Un film che va sorsegggiato e assaporato lentamente per afferrarne il profondo e originale aroma, raffinatezza e delicatezza. Esattamente come viene mostrata l’arte di servire e bere il tè in Cina, non una semplice bevanda bensì uno stile di vita.
Il film si apre in Costa d’Avorio, forse nella capitale, con una scena piuttosto inusuale: in una grande sala affollatissima, donne in abito da sposa e promessi sposi sono pronti a sposarsi “in batteria”.
Ma proprio in quel momento una delle spose scopre il tradimento del futuro marito.
Alla fatidica domanda, lui risponde deciso: “Sì”. Ma che cosa accade se lei, una donna ivoriana, sulla trentina, bella, colta ed elegante, davanti a tutti i parenti e a tutto il paese risponde “no” al momento del matrimonio?

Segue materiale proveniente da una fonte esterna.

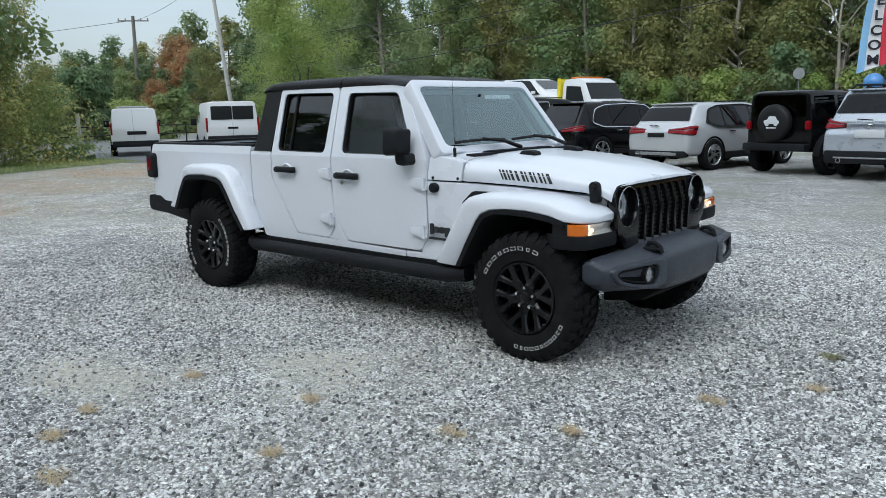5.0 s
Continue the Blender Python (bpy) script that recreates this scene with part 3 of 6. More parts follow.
# cowl between hood and windscreen
bm = B()
loft(bm, [[(x, -0.70, 1.13), (x, -0.69, z - 0.01), (x, -0.6, z), (x, 0.6, z), (x, 0.69, z - 0.01), (x, 0.70, 1.13)] for x, z in ((2.62, 1.268), (2.72, 1.258), (2.877, 1.235))])
part("cowl", bm, WHITE, TRUCK)
bm = B()
for k in range(9):
    box(bm, 2.735 + 0.012 * k, 2.742 + 0.012 * k, -0.36, 0.36, 1.245, 1.262)
box(bm, 2.725, 2.85, -0.40, 0.40, 1.236, 1.253)
box(bm, 2.80, 2.87, -0.62, -0.42, 1.238, 1.255)
box(bm, 2.80, 2.87, 0.42, 0.62, 1.238, 1.255)
part("cowl_grille", bm, BLACKPL, TRUCK, "black louvred cowl vent")
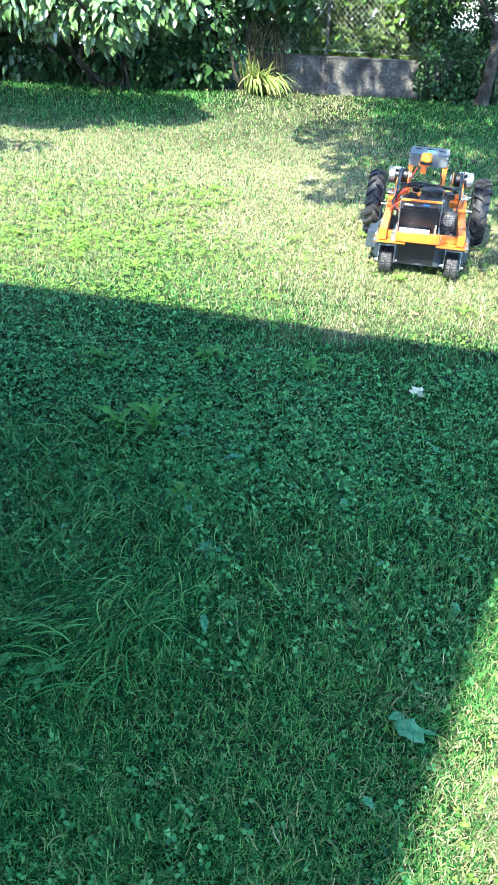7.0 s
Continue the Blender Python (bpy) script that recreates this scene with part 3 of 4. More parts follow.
# ---- the remote-controlled mower ----
def rear_wheel(mower, x):
    """Cleated tractor wheel: hub, tyre with chevron bars, pressed rim."""
    s = 1 if x > 0 else -1
    bm = bmesh.new()
    lathe(bm, [(-0.04, 0.0001), (-0.04, 0.03), (0.03, 0.03), (0.03, 0.022), (0.05, 0.022), (0.05, 0.0001)], "x", 20)
    for k in range(5):
        a = 2 * math.pi * k / 5
        bolt(bm, (0.012, 0.045 * math.cos(a), 0.045 * math.sin(a)), (1, 0, 0), 0.007, 0.018)
    wheel = part("rear_wheel", bm, ZINC, mower, "cleated tractor wheel with silver rim")
    wheel.matrix_basis = pose(x, 0.072, 0.198, 23 if s > 0 else 50, 0, 0 if s > 0 else 180) @ Matrix.Diagonal((0.95, 0.95, 0.95, 1))
    bm = bmesh.new()
    lathe(bm, [(-0.036, 0.112), (-0.046, 0.13), (-0.05, 0.155), (-0.046, 0.178), (-0.032, 0.192), (0, 0.196), (0.032, 0.192), (0.046, 0.178), (0.05, 0.155), (0.046, 0.13), (0.036, 0.112), (0, 0.104), (-0.036, 0.112)], "x", 56)
    part("tyre", bm, RUBBER, wheel, "black rubber tyre casing", smooth=True)
    n = 18
    for side in (1, -1):
        bm = bmesh.new()
        q = []
        for t, r0, r1, w in ((0.0, 0.19, 0.213, 0.0085), (0.5, 0.186, 0.212, 0.010), (1.0, 0.168, 0.2, 0.0115)):
            u = side * (0.002 + 0.05 * t)
            ang = 0.17 * t
            for r in (r0, r1):
                for e in (-1, 1):
                    b = ang + e * w / r
                    q.append(bm.verts.new((u, r * math.sin(b), r * math.cos(b))))
        for i in (0, 4):
            for f in ((0, 1, 5, 4), (2, 6, 7, 3), (0, 4, 6, 2), (1, 3, 7, 5)):
                bm.faces.new([q[i + j] for j in f])
        bm.faces.new((q[0], q[2], q[3], q[1]))
        bm.faces.new((q[8], q[9], q[11], q[10]))
        tail = [bm.verts.new((side * 0.054, r * math.sin(0.17 + e * w / r), r * math.cos(0.17 + e * w / r))) for r, w in ((0.15, 0.01), (0.172, 0.0115)) for e in (-1, 1)]
        bm.faces.new((q[8], q[10], tail[2], tail[0]))
        bm.faces.new((q[9], tail[1], tail[3], q[11]))
        bm.faces.new((q[10], q[11], tail[3], tail[2]))
        bm.faces.new(tail)
        bmesh.ops.recalc_face_normals(bm, faces=bm.faces[:])
        first = part("cleat", bm, RUBBER, wheel)
        for k in range(n):
            ob = first if k == 0 else new("cleat", first.data)
            ob.parent = wheel
            ob.matrix_basis = Matrix.Rotation(2 * math.pi * (k + (0.5 if side < 0 else 0)) / n, 4, "X")
    bm = bmesh.new()
    lathe(bm, [(0.008, 0.0001), (0.008, 0.06), (0.014, 0.068), (0.004, 0.08), (-0.004, 0.094), (0.02, 0.1), (0.038, 0.107), (0.044, 0.122), (0.04, 0.123), (0.03, 0.113), (-0.03, 0.113), (-0.04, 0.123), (-0.044, 0.122), (-0.036, 0.105), (-0.01, 0.09), (-0.004, 0.0001)], "x", 48)
    part("rim", bm, RIMM, wheel, "silver painted steel rim", smooth=True)
    bm = bmesh.new()
    rod(bm, (0.03, 0.0, 0.085), (0.042, 0.0, 0.09), 0.004)
    part("valve", bm, BLACK, wheel)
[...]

Impossibile raccontare questo film senza rischio di spoilerarlo. Dunque mi limito ad alcune osservazioni: forse il sogno del regista è di una società accogliente, aperta a tutti gli apporti delle varie diversità, dove le persone si comportano con garbo, eleganza e gentilezza. Dove le diverse parlate si mescolano in una serena babele. Eppure, anche nel più perfetto dei mondi, c’è sempre qualche segreto o qualche peccato che si tiene nascosto per convenienza, per convenzione, per conformismo, per quello sciocco e puerile timore di “quello che dice la gente”. Situazioni che fanno star male tutte le persone che vi sono coinvolte ma che, in un mondo ideale , dovrebbero esser superate con coraggio, sincerità e amore.

Il regista mauritano/maliano Abderrahmane Sissako (classe 1961) è uno dei pochi registi dell’Africa subsahariana ad aver ottenuto notorietà internazionale. Sissako è anche consigliere culturale del capo di Stato mauritano Mohamed Ould Abdel Aziz, nonche’ presidente di Ciné Fabrique, scuola di cinema e multimedia a Lione. Con questa interessante pellicola partecipa in concorso al 74° festival del cinema di Berlino , 2024.